This Sunday in our fellowship, the speaker asked us to carefully consider what event from the last week we would choose as our most significant.
I could think of only one... and the fact that it came to mind really surprised me.
It was a spur-of-the-moment decision to toss a little boy named Peter on my shoulders and march around the backyard. He chanted "1, 2, 3 - 1, 2, 3" as we tramped in circles around the path. He couldn't contain his excitement as he enthusiastically pointed out to all of the nannies we passed that he was, in fact, the tallest little boy on the playground.
It was so simple.
His face was painted with unbridled joy; unrestrained happiness. The pure delight in his eyes and the giggles that bubbled over and spilled out were infectious... it meant the world to him to be sitting up that high for those few moments.
It was so significant.
It surprised me because not too long ago, I would have categorized an afternoon spent "playing with the kids" as a "break from work." Not the most significant thing I'd done all week.

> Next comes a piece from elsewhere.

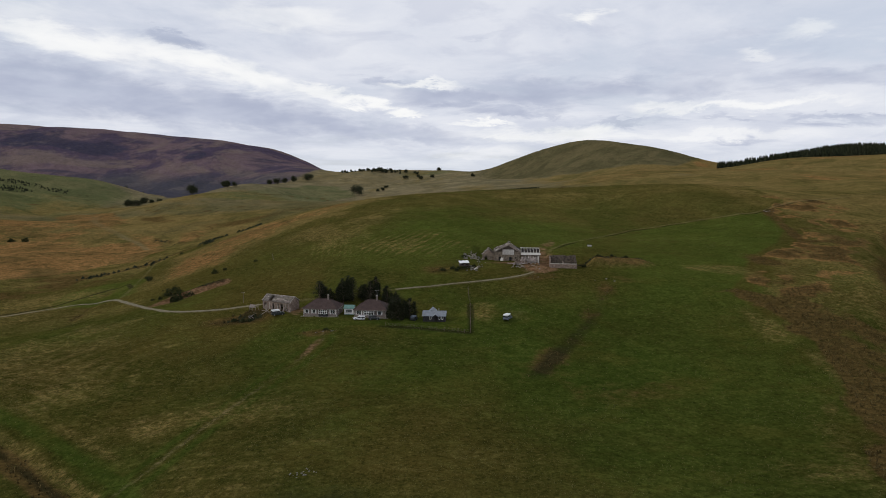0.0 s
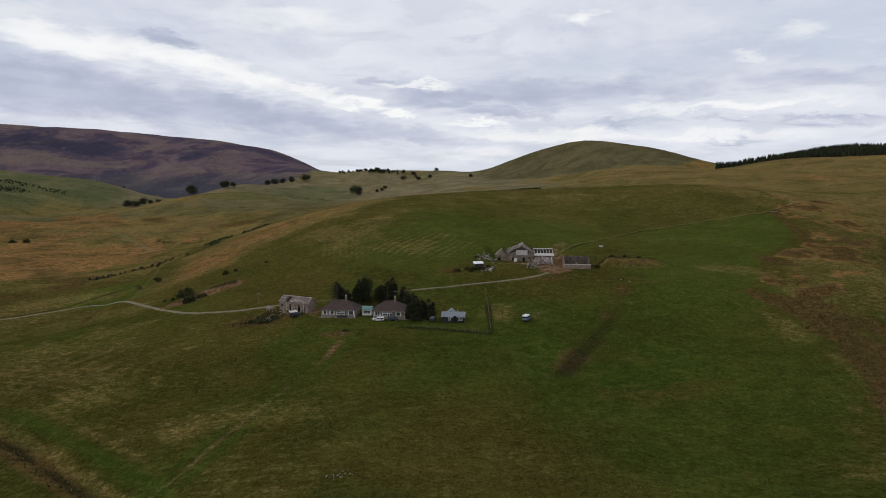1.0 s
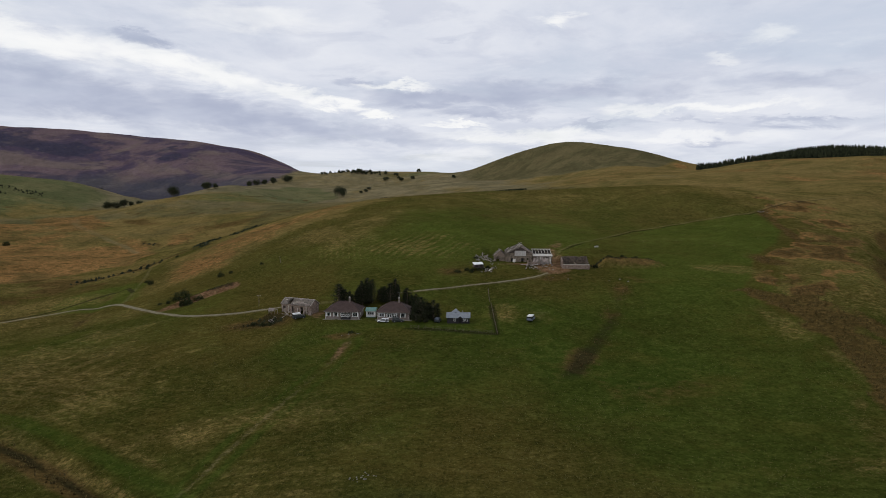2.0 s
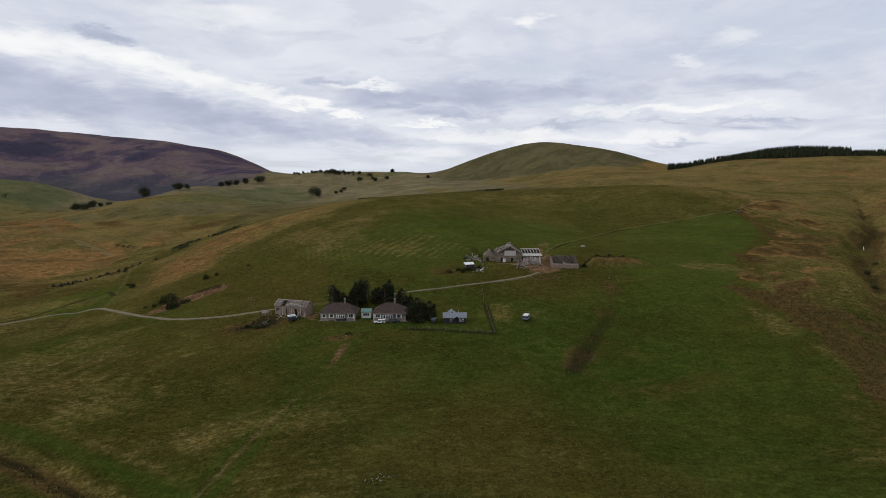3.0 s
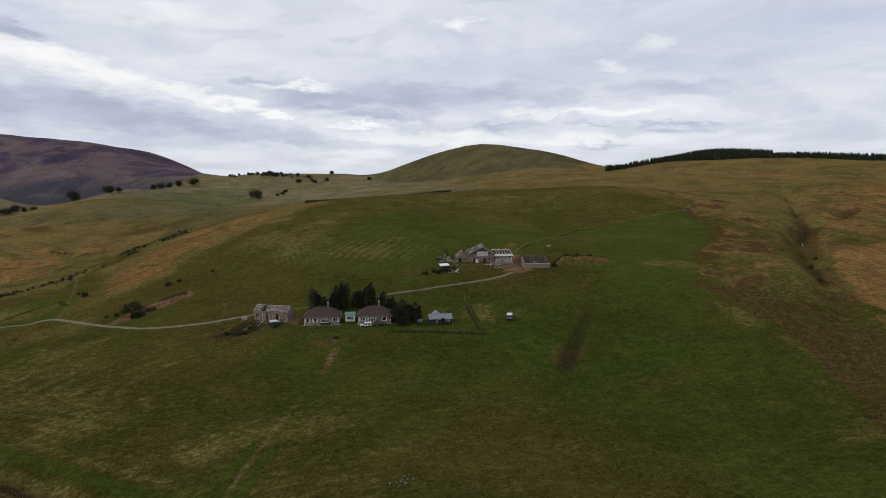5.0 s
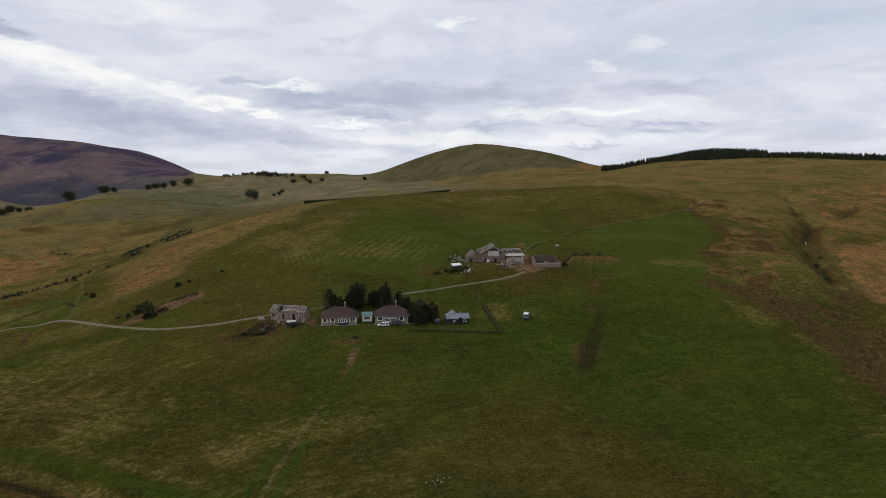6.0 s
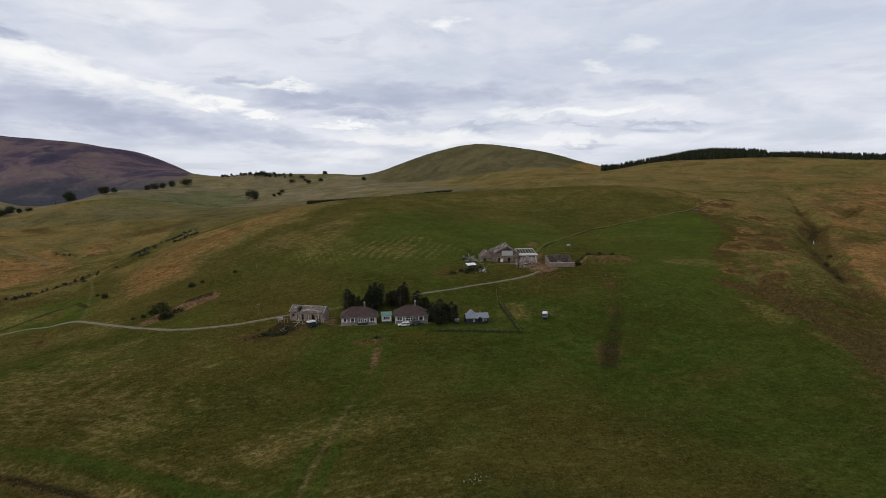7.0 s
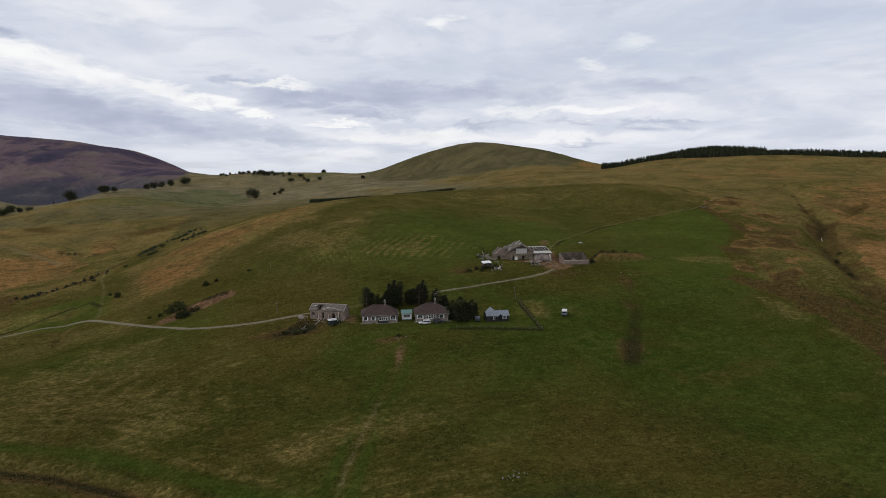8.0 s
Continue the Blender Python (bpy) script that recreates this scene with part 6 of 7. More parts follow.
annex = thing("ruined_pigsty", 31.6, 261.4, -5, "low roofless stone outbuilding with rubble before it", "farm building", z=None)
for p0, p1, hh, sd in (((-2.6, 0), (2.6, 0), 1.2, 1), ((2.6, 0.4), (2.6, 3.2), 1.3, 2), ((-2.6, 3.2), (-2.6, 0.4), 1.9, 3), ((2.6, 3.2), (-2.6, 3.2), 1.8, 4)):
    bm = bmesh.new()
    ragged_wall(bm, p0, p1, -0.9, hh, 0.4, 0.5, sd, 0.4)
    part("wall", bm, M_PINKSTONE if sd % 2 else M_STONE, annex)
pen = thing("stone_pen", 49.2, 258.6, -6, "roofless walled stone pen with pale coping", "pen", z=21.6)
W, D = 11.2, 9.0
for p0, p1, mat_, hh, rough_ in (((-W / 2, 0), (W / 2, 0), M_PINKSTONE, 1.75, 0.04), ((W / 2, D), (-W / 2, D), M_DARKSTONE, 4.6, 0.2)):
    bm = bmesh.new()
    ragged_wall(bm, p0, p1, -0.8, hh, 0.5, rough_, 8, 1.4)
    part("wall", bm, mat_, pen)
bm = bmesh.new()
wall(bm, (-W / 2, -0.02), (W / 2, -0.02), 1.755, 1.97, 0.54)
part("coping", bm, M_COPING, pen, "pale mortared coping")
for sx in (-1, 1):
    xo = sx * (W / 2 - 0.25) - 0.25
    for k in range(5):
        y0, y1 = 0.52 + (D - 1.04) * k / 5, 0.52 + (D - 1.04) * (k + 1) / 5
        bm = bmesh.new()
        box(bm, xo, y0, -0.8, xo + 0.5, y1, 1.9 + 0.55 * k + 0.1 * (k % 2))
        part("wall", bm, M_PINKSTONE if sx < 0 else M_DARKSTONE, pen)
bm = bmesh.new()
wall(bm, (0.4, 0.5), (0.4, D - 0.5), -0.5, 1.9, 0.4)
part("wall", bm, M_STONE, pen, "low dividing wall")


# ---- vehicles ----
def vehicle(name, x, y, turn, length, width, height, bonnet, paint, roof_paint, label, estate=True, tilt=0.0):
    """A car along +x: sills and bonnet, glazed cabin with a roof, wheels, lamps and bumpers."""
    v = thing(name, x, y, turn, label, "car", "cars at the farm")
    L2, w2 = length / 2, width / 2
    belt, clear = height * 0.54, 0.28
    bm = bmesh.new()
    front, back = L2, -L2
    outline = [(back, clear + 0.1), (back + 0.12, clear), (front - 0.1, clear), (front, clear + 0.15), (front - 0.05, belt - 0.14), (front - 0.22, belt - 0.05), (front - bonnet, belt), (back + 0.04, belt), (back, belt - 0.1)]
    prism(bm, outline, -w2, w2)
    bmesh.ops.bevel(bm, geom=[e for e in bm.edges if abs(e.verts[0].co.y - e.verts[1].co.y) < 1e-4], offset=0.05, segments=2, affect="EDGES")
    part("body", bm, paint, v)
    rb = back + (0.08 if estate else 0.75)
    cabin_pts = [(back + 0.05, belt), (front - bonnet, belt), (front - bonnet - 0.5, height - 0.07), (rb + 0.06, height - 0.07)]
    bm = bmesh.new()
    a = [bm.verts.new((px, -w2 + (0.05 if pz <= belt else 0.16), pz)) for px, pz in cabin_pts]
    b_ = [bm.verts.new((px, w2 - (0.05 if pz <= belt else 0.16), pz)) for px, pz in cabin_pts]
    for k in range(4):
        bm.faces.new((a[k], a[(k + 1) % 4], b_[(k + 1) % 4], b_[k]))
    bm.faces.new(a[::-1])
    bm.faces.new(b_)
    part("glazing", bm, M_DARK_GLASS, v, "dark window glass")
    bm = bmesh.new()
    x0, x1 = rb - 0.02, front - bonnet - 0.45
    box(bm, x0, -w2 + 0.08, height - (0.38 if roof_paint != paint else 0.16), x1 + 0.08, w2 - 0.08, height)
    bmesh.ops.bevel(bm, geom=list(bm.edges), offset=0.03, segments=2, affect="EDGES")
    part("roof_panel", bm, roof_paint, v)
    for sy in (-1, 1):
        for fr in (0.0, 0.45, 1.0):
            px = rb + 0.05 + (front - bonnet - rb - 0.1) * fr
            top = rb + 0.08 + (front - bonnet - 0.5 - rb - 0.1) * fr
            bm = bmesh.new()
            rod(bm, (px, sy * (w2 - 0.045), belt - 0.02), (top, sy * (w2 - 0.15), height - 0.06), 0.045, 4)
            part("pillar", bm, roof_paint if fr > 0.9 else paint, v)
        bm = bmesh.new()
        box(bm, front - 0.03, sy * w2 * 0.72 - 0.11, belt - 0.34, front + 0.02, sy * w2 * 0.72 + 0.11, belt - 0.16)
        part("headlight", bm, M_LAMP, v)
        bm = bmesh.new()
        box(bm, front - bonnet - 0.1, sy * (w2 + 0.1) - 0.06, belt + 0.02, front - bonnet + 0.06, sy * (w2 + 0.1) + 0.06, belt + 0.2)
        part("wing_mirror", bm, M_TYRE, v)
    for xx, s in ((front, 1), (back, -1)):
        bm = bmesh.new()
        box(bm, xx - 0.06, -w2 * 0.96, clear + 0.02, xx + 0.08, w2 * 0.96, clear + 0.18)
        part("bumper", bm, M_TYRE, v)
    for fx in (front - 0.75, back + 0.75):
        for sy in (-1, 1):
            bm = bmesh.new()
            rod(bm, (fx, sy * (w2 - 0.2), 0.34), (fx, sy * (w2 + 0.02), 0.34), 0.36, 14)
            tyre = part("wheel", bm, M_TYRE, v)
            bm = bmesh.new()
            rod(bm, (fx, sy * (w2 + 0.021), 0.34), (fx, sy * (w2 + 0.035), 0.34), 0.2, 10)
            part("rim", bm, M_RIM, tyre)
    if tilt:
        v.matrix_basis = v.matrix_basis @ pose(0, 0, 0, 0, tilt, 0)
    return v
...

A couple of weeks ago, I wrote about Growing Cathedrals. Or, as one of my favorite quotes from Mother Teresa puts it, doing "small things with great love." I so badly want to actually be the kind of person I talked about in that post. Though it remains an aspiration, I confess that most days I still get caught up in my personal desires to do something grand and significant; something measurably successful.
(Side note: I know that for many of you reading this blog, you may think our daily lives of working where we do seem "grand and significant." I can assure you that absolutely anything can become mundane, even this. And, I'm certainly not writing this to fish for compliments and reassurance that we're on the right track.)
It is something that has been on both Jacob's and my heart so heavily for quite some time. We talk about it a lot... No matter where we go or what we do, we want to be the kind of people who live lives of love. We want that to be our source of significance. We both think that we still have a long ways to go, but it is the direction we want to head.
So, as I was sitting in fellowship yesterday, I was struck by the change that has already happened in my heart. (Jacob's too; his answer was quite similar.) I hadn't noticed it before, because like all of humanity, I mostly focus on my failures to measure up to my own standards of success, but when faced with a question that pointed, I realized that a new seed is starting to take root in our hearts and souls. We have a long ways to go, but I'm thankful to see some growth.
It was such an encouragement to me... And I hope we can all unashamedly grow into the kind of people who see the simplest acts of love and kindness as the most significant things we do.